タイロン

『ボスが呼んでるで、早よこいや!』


俺は向かった。




ブンブンブンブン!!

 バイクの音が鳴り響く、まじうるさいやつらだ。近所の人はたまらないであろう。ジャマイカ版暴走族だ!

シズラの影響でバイクを乗り始めたunrulyクルー達。



今では30台以上になるイかれた大群である。


しかし、騒音など御構い無しのここはジャマイカ。レゲエの国である。







タイロン『ボスがビデオ撮りたいなら、大金払うか、ボスと行動を共にするのかどちらかにしろ!』





俺はそんな予算なんかない。とりあえず、行動を共にすることにした。奴らは大所帯で動くので、昼に集まっても、中々全員集まらなく、出発は夜になることが多い。


popcaan

『今日はtrigaに俺の地元紹介するぜ!』


ポップコーンはバイブスカーテルの弟子というイメージが強いためポートモア出身と思いきや、セントトーマスの田舎で育ったのだ、ポートモアには少し大きくなってから動いたらしい。

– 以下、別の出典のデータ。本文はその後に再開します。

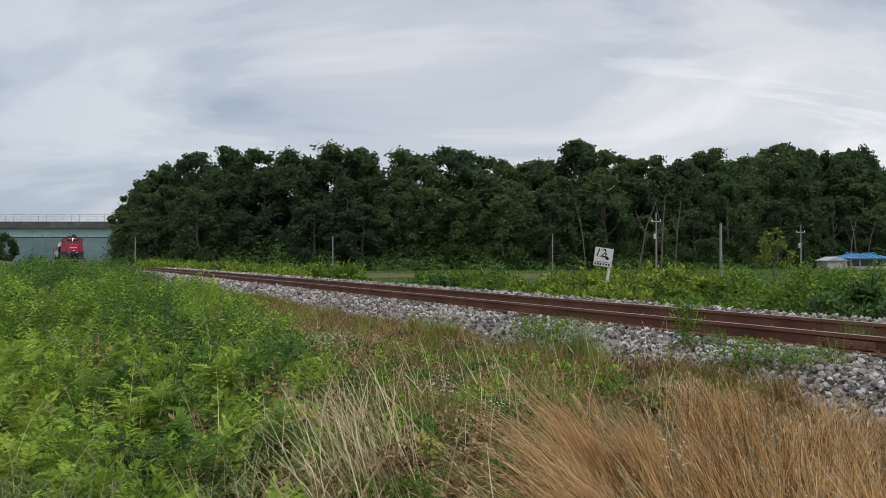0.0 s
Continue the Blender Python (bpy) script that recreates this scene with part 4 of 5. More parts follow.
def wire(a, b, sag):
    w = empty("overhead_wire", "thin dark overhead wire between poles", "wire", "wires between the poles")
    bm = bmesh.new()
    a, b = Vector(a), Vector(b)
    last = a
    for i in range(1, 11):
        u = i / 10
        q = a.lerp(b, u) - Vector((0, 0, 4 * sag * u * (1 - u)))
        add_rod(bm, last, q, 0.022, 5)
        last = q
    part("cable", bm, M_BLACK, w)


wire((21.4, 62, 3.4), (40, 90, 4.6), 0.35)
wire((21.4, 62, 3.1), (40, 90, 4.2), 0.4)
wire((40, 90, 4.6), (75.5, 122, 4.9), 0.6)
wire((40, 90, 4.3), (80.5, 124, 5.6), 0.6)
wire((80.5, 124, 5.8), (140, 150, 6.2), 0.8)


def text_mesh(body, size, depth, slant=0.0):
    c = bpy.data.curves.new("numerals", "FONT")
    c.shear = slant
    c.body, c.size, c.extrude, c.align_x, c.align_y = body, size, depth, "CENTER", "CENTER"
    tmp = bpy.data.objects.new("numerals", c)
    me = bpy.data.meshes.new_from_object(tmp)
    bpy.data.objects.remove(tmp)
    return me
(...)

俺たちは2時間くらいかけて、ポピーの地元のセントトーマスへ向かった。バイクと車で動く集団。アホな奴らはとにかくスピードを出す。セントトーマスは道が悪いがそんなのもシカトだ。



しかし、こんな夜に川に行くとは頭がオカシイ奴らだ。一体この先何があるのだろう。



着いた場所は、街灯など皆無の森の中。夜にくると、虫の声や鳥の声がして神秘的でもある。

そんな場所に俺はいた。というか、こんな山奥からあんなスーパースターになるとは、ダンスホールには夢がある。



地元に着くと、酒とガンジャとデカイスピーカーを持って川に向かった。お気に入りの川らしい。でも真夜中なので川では泳げない。何しにきたのか?その時はまだ分からなかった。俺はただバーベキューをしにきたのだと思っていた。


ポップカーンが爆音で曲を流し、飯が出来るのを待っていた。みんなでワイワイ楽しんでいた。ジャマイカのこういう素朴な感じはどこに行っても味わえない。ジャマイカ独特でもある。


新しいmixtapeを聞かしてくれた。聴いたことない曲ばかりだったがどれもかっこよかった。爆音でみんなぶち上がっていた!





めちゃくちゃ美味いシチューチキンをご馳走になり、腹も満たし、もう帰るのだと思っていた。


バン バン バン 銃声が鳴り響く。何が起きたのだろう。